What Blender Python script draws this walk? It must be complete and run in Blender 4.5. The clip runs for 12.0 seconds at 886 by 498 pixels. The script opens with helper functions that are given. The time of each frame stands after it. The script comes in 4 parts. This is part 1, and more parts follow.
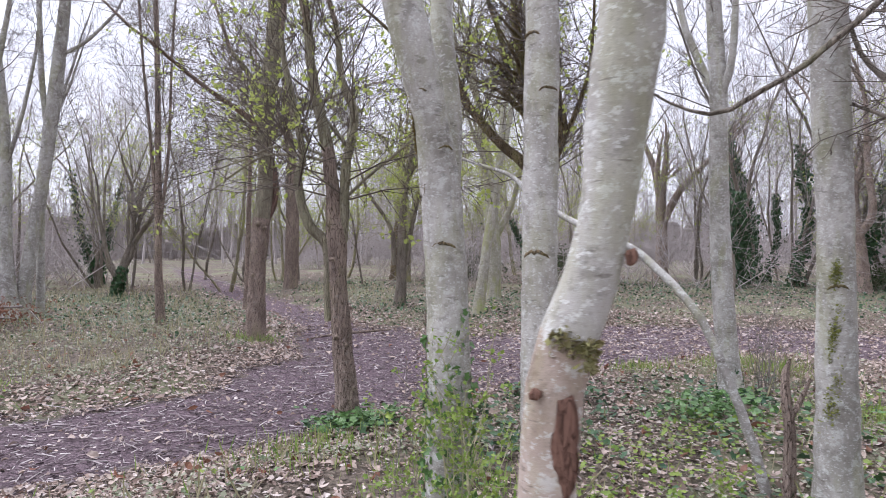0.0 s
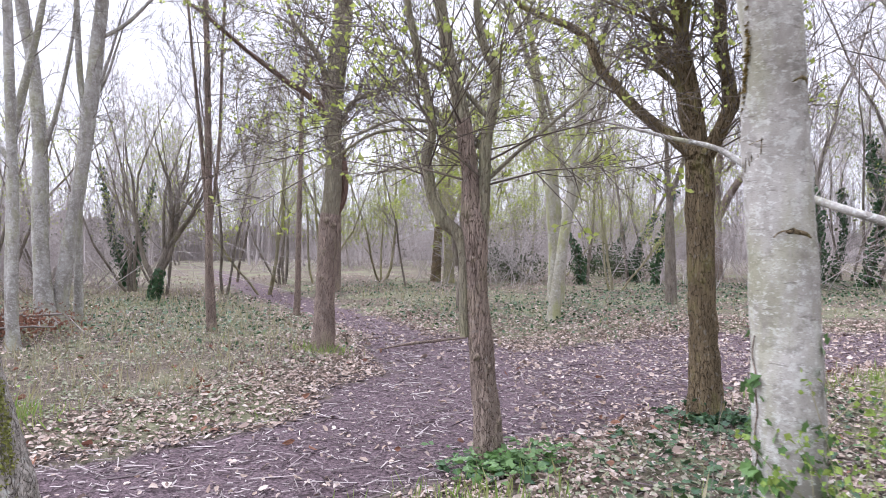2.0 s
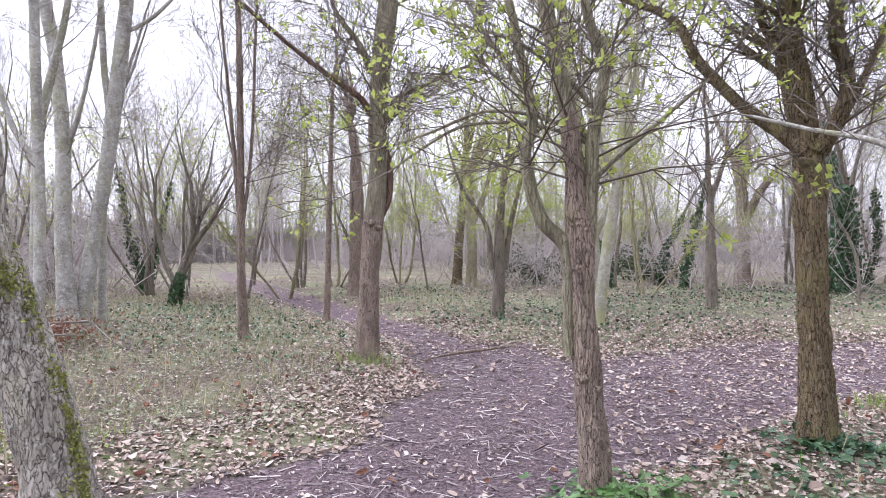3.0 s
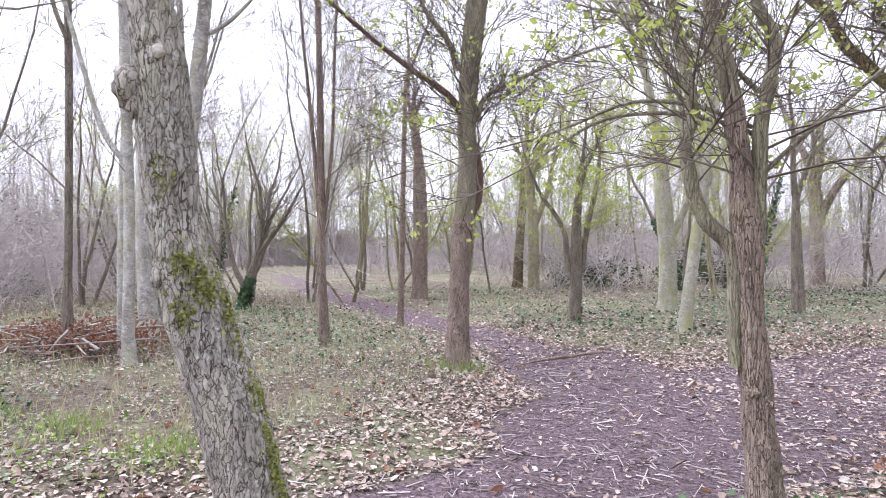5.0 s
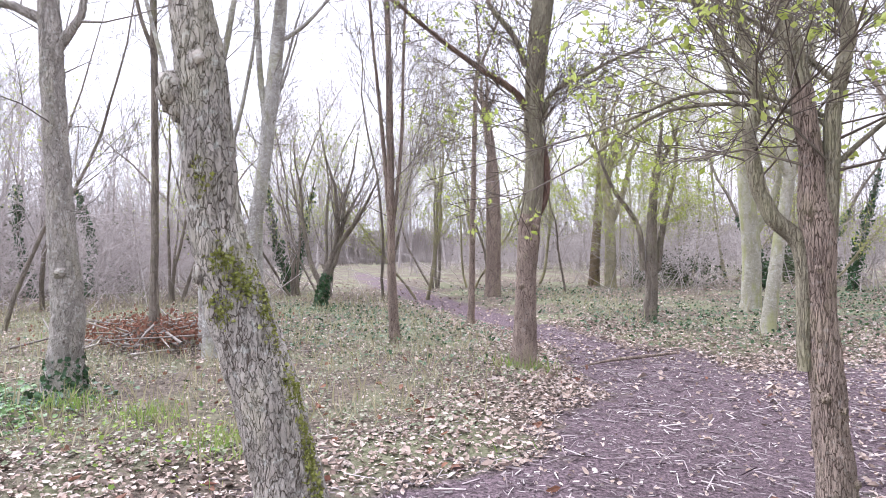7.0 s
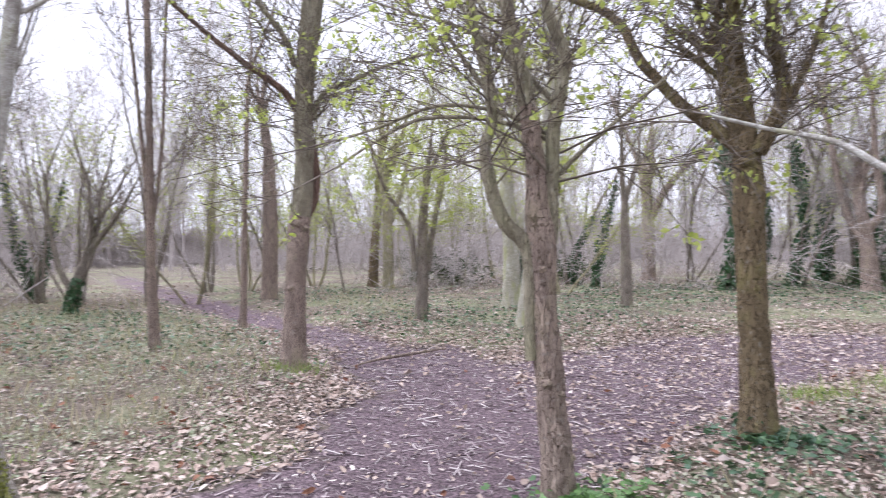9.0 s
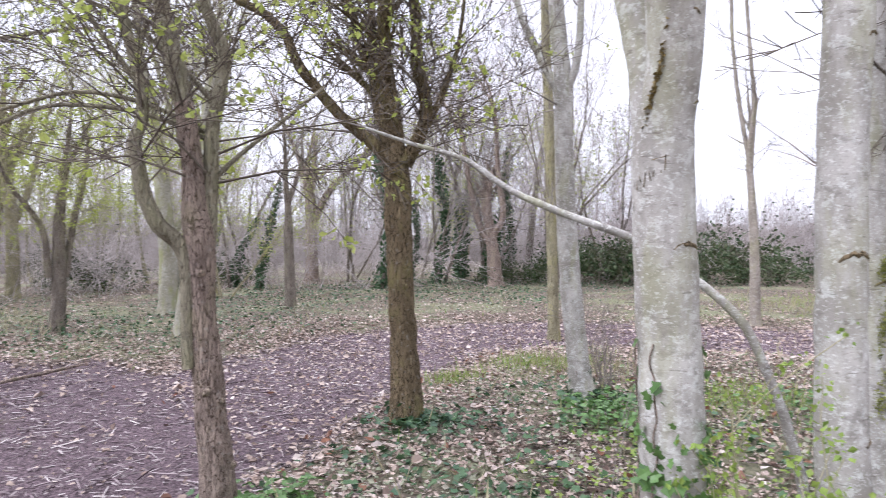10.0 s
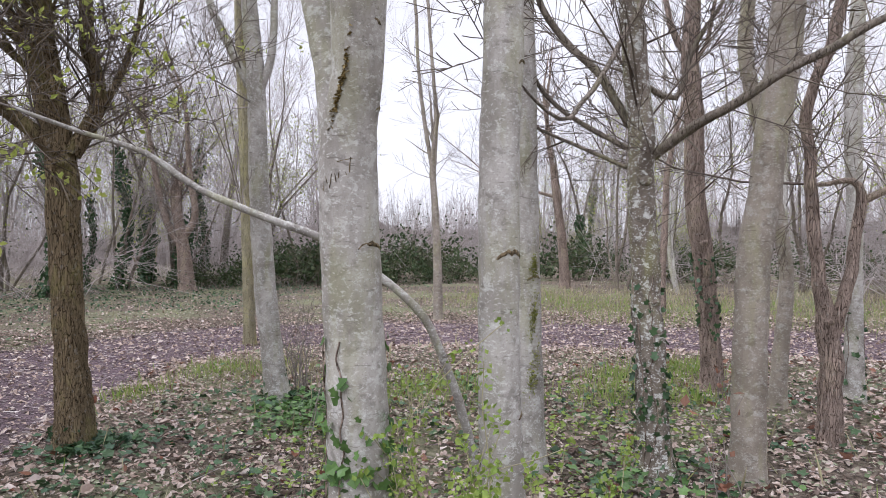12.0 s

= = =

Aim:
The data above needs to be retyped exactly, with the images left out.

Result of the exercise:
What Blender Python script draws this walk? It must be complete and run in Blender 4.5. The clip runs for 12.0 seconds at 886 by 498 pixels. The script opens with helper functions that are given. The time of each frame stands after it. The script comes in 4 parts. This is part 1, and more parts follow.
0.0 s
2.0 s
3.0 s
5.0 s
7.0 s
9.0 s
10.0 s
12.0 s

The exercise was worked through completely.